§ The request
Produce an exact transcription of the listing below, omitting the pictures.

§ Collected material
* Begin *

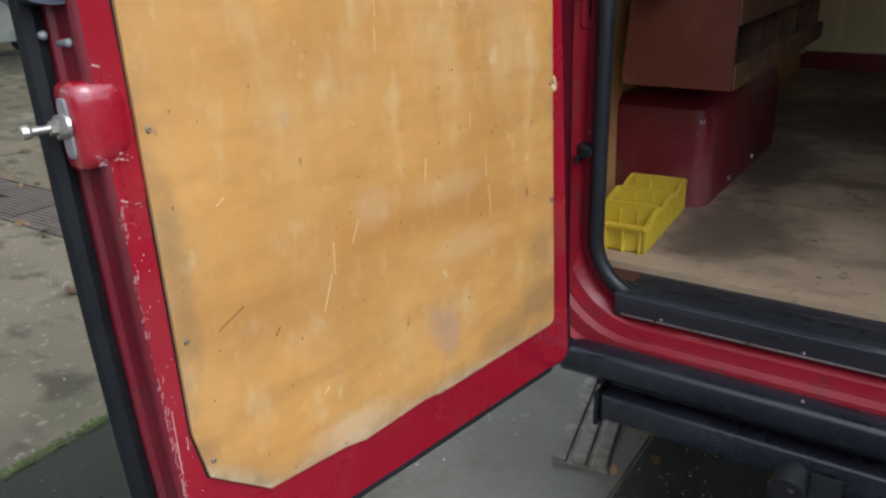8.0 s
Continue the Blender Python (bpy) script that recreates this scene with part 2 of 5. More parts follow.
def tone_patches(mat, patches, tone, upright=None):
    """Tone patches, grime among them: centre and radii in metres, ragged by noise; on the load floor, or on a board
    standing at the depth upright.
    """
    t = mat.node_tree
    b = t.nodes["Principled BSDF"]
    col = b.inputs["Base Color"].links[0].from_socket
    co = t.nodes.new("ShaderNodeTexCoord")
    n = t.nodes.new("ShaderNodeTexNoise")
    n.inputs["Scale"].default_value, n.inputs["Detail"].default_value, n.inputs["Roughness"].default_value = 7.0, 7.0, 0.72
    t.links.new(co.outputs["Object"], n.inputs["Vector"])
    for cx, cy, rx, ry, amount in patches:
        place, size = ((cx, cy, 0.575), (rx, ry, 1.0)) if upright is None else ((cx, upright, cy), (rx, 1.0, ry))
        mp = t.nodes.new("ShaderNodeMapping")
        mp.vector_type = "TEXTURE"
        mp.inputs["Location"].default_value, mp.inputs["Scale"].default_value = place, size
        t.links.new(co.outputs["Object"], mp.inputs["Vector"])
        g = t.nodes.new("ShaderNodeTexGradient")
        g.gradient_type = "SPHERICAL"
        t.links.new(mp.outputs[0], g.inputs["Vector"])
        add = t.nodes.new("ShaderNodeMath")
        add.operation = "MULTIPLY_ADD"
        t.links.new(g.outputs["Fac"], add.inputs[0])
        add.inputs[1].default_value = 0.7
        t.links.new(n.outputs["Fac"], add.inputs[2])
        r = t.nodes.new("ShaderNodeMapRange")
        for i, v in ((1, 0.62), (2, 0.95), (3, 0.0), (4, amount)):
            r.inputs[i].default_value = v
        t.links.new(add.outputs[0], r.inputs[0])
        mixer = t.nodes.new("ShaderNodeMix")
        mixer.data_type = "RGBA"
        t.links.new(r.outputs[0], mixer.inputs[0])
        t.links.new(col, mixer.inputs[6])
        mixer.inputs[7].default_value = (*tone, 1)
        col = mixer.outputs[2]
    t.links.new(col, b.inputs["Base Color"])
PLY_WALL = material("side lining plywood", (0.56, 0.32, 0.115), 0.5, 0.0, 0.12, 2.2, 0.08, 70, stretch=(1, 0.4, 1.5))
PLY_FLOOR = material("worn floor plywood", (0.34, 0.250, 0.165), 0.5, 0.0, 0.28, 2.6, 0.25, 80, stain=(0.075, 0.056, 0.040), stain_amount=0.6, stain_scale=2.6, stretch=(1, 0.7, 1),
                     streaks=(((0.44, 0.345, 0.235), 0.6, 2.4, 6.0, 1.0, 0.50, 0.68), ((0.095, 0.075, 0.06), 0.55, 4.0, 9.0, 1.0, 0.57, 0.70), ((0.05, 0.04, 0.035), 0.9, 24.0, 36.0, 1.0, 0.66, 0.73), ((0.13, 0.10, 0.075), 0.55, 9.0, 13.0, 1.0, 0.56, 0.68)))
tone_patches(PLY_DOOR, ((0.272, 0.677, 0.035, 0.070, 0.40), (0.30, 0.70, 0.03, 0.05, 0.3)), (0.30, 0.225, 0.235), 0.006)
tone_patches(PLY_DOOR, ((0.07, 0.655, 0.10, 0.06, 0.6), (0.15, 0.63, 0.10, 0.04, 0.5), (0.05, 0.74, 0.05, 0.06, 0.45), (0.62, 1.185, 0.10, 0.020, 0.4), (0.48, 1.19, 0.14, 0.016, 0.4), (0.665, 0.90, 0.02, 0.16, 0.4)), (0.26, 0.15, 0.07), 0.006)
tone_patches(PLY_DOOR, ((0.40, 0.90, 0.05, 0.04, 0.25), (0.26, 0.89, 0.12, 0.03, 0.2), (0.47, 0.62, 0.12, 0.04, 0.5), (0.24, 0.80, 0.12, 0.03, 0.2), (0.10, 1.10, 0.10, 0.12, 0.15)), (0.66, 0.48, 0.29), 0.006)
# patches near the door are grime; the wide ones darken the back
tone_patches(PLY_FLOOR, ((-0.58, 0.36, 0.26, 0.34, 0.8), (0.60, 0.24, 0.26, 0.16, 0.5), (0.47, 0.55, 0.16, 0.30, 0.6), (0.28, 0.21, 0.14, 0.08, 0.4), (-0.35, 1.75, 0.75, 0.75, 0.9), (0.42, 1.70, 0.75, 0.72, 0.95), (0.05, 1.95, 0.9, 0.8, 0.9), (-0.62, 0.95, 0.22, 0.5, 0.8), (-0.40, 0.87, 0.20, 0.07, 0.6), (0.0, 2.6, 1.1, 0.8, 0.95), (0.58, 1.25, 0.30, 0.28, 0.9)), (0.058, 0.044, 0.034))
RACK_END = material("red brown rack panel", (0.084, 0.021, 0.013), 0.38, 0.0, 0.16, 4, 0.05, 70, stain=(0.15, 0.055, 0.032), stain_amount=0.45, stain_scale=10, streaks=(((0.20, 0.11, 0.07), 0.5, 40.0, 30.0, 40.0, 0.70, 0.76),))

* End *

§ Worked answer
8.0 s
Continue the Blender Python (bpy) script that recreates this scene with part 2 of 5. More parts follow.
def tone_patches(mat, patches, tone, upright=None):
    """Tone patches, grime among them: centre and radii in metres, ragged by noise; on the load floor, or on a board
    standing at the depth upright.
    """
    t = mat.node_tree
    b = t.nodes["Principled BSDF"]
    col = b.inputs["Base Color"].links[0].from_socket
    co = t.nodes.new("ShaderNodeTexCoord")
    n = t.nodes.new("ShaderNodeTexNoise")
    n.inputs["Scale"].default_value, n.inputs["Detail"].default_value, n.inputs["Roughness"].default_value = 7.0, 7.0, 0.72
    t.links.new(co.outputs["Object"], n.inputs["Vector"])
    for cx, cy, rx, ry, amount in patches:
        place, size = ((cx, cy, 0.575), (rx, ry, 1.0)) if upright is None else ((cx, upright, cy), (rx, 1.0, ry))
        mp = t.nodes.new("ShaderNodeMapping")
        mp.vector_type = "TEXTURE"
        mp.inputs["Location"].default_value, mp.inputs["Scale"].default_value = place, size
        t.links.new(co.outputs["Object"], mp.inputs["Vector"])
        g = t.nodes.new("ShaderNodeTexGradient")
        g.gradient_type = "SPHERICAL"
        t.links.new(mp.outputs[0], g.inputs["Vector"])
        add = t.nodes.new("ShaderNodeMath")
        add.operation = "MULTIPLY_ADD"
        t.links.new(g.outputs["Fac"], add.inputs[0])
        add.inputs[1].default_value = 0.7
        t.links.new(n.outputs["Fac"], add.inputs[2])
        r = t.nodes.new("ShaderNodeMapRange")
        for i, v in ((1, 0.62), (2, 0.95), (3, 0.0), (4, amount)):
            r.inputs[i].default_value = v
        t.links.new(add.outputs[0], r.inputs[0])
        mixer = t.nodes.new("ShaderNodeMix")
        mixer.data_type = "RGBA"
        t.links.new(r.outputs[0], mixer.inputs[0])
        t.links.new(col, mixer.inputs[6])
        mixer.inputs[7].default_value = (*tone, 1)
        col = mixer.outputs[2]
    t.links.new(col, b.inputs["Base Color"])
PLY_WALL = material("side lining plywood", (0.56, 0.32, 0.115), 0.5, 0.0, 0.12, 2.2, 0.08, 70, stretch=(1, 0.4, 1.5))
PLY_FLOOR = material("worn floor plywood", (0.34, 0.250, 0.165), 0.5, 0.0, 0.28, 2.6, 0.25, 80, stain=(0.075, 0.056, 0.040), stain_amount=0.6, stain_scale=2.6, stretch=(1, 0.7, 1),
                     streaks=(((0.44, 0.345, 0.235), 0.6, 2.4, 6.0, 1.0, 0.50, 0.68), ((0.095, 0.075, 0.06), 0.55, 4.0, 9.0, 1.0, 0.57, 0.70), ((0.05, 0.04, 0.035), 0.9, 24.0, 36.0, 1.0, 0.66, 0.73), ((0.13, 0.10, 0.075), 0.55, 9.0, 13.0, 1.0, 0.56, 0.68)))
tone_patches(PLY_DOOR, ((0.272, 0.677, 0.035, 0.070, 0.40), (0.30, 0.70, 0.03, 0.05, 0.3)), (0.30, 0.225, 0.235), 0.006)
tone_patches(PLY_DOOR, ((0.07, 0.655, 0.10, 0.06, 0.6), (0.15, 0.63, 0.10, 0.04, 0.5), (0.05, 0.74, 0.05, 0.06, 0.45), (0.62, 1.185, 0.10, 0.020, 0.4), (0.48, 1.19, 0.14, 0.016, 0.4), (0.665, 0.90, 0.02, 0.16, 0.4)), (0.26, 0.15, 0.07), 0.006)
tone_patches(PLY_DOOR, ((0.40, 0.90, 0.05, 0.04, 0.25), (0.26, 0.89, 0.12, 0.03, 0.2), (0.47, 0.62, 0.12, 0.04, 0.5), (0.24, 0.80, 0.12, 0.03, 0.2), (0.10, 1.10, 0.10, 0.12, 0.15)), (0.66, 0.48, 0.29), 0.006)
# patches near the door are grime; the wide ones darken the back
tone_patches(PLY_FLOOR, ((-0.58, 0.36, 0.26, 0.34, 0.8), (0.60, 0.24, 0.26, 0.16, 0.5), (0.47, 0.55, 0.16, 0.30, 0.6), (0.28, 0.21, 0.14, 0.08, 0.4), (-0.35, 1.75, 0.75, 0.75, 0.9), (0.42, 1.70, 0.75, 0.72, 0.95), (0.05, 1.95, 0.9, 0.8, 0.9), (-0.62, 0.95, 0.22, 0.5, 0.8), (-0.40, 0.87, 0.20, 0.07, 0.6), (0.0, 2.6, 1.1, 0.8, 0.95), (0.58, 1.25, 0.30, 0.28, 0.9)), (0.058, 0.044, 0.034))
RACK_END = material("red brown rack panel", (0.084, 0.021, 0.013), 0.38, 0.0, 0.16, 4, 0.05, 70, stain=(0.15, 0.055, 0.032), stain_amount=0.45, stain_scale=10, streaks=(((0.20, 0.11, 0.07), 0.5, 40.0, 30.0, 40.0, 0.70, 0.76),))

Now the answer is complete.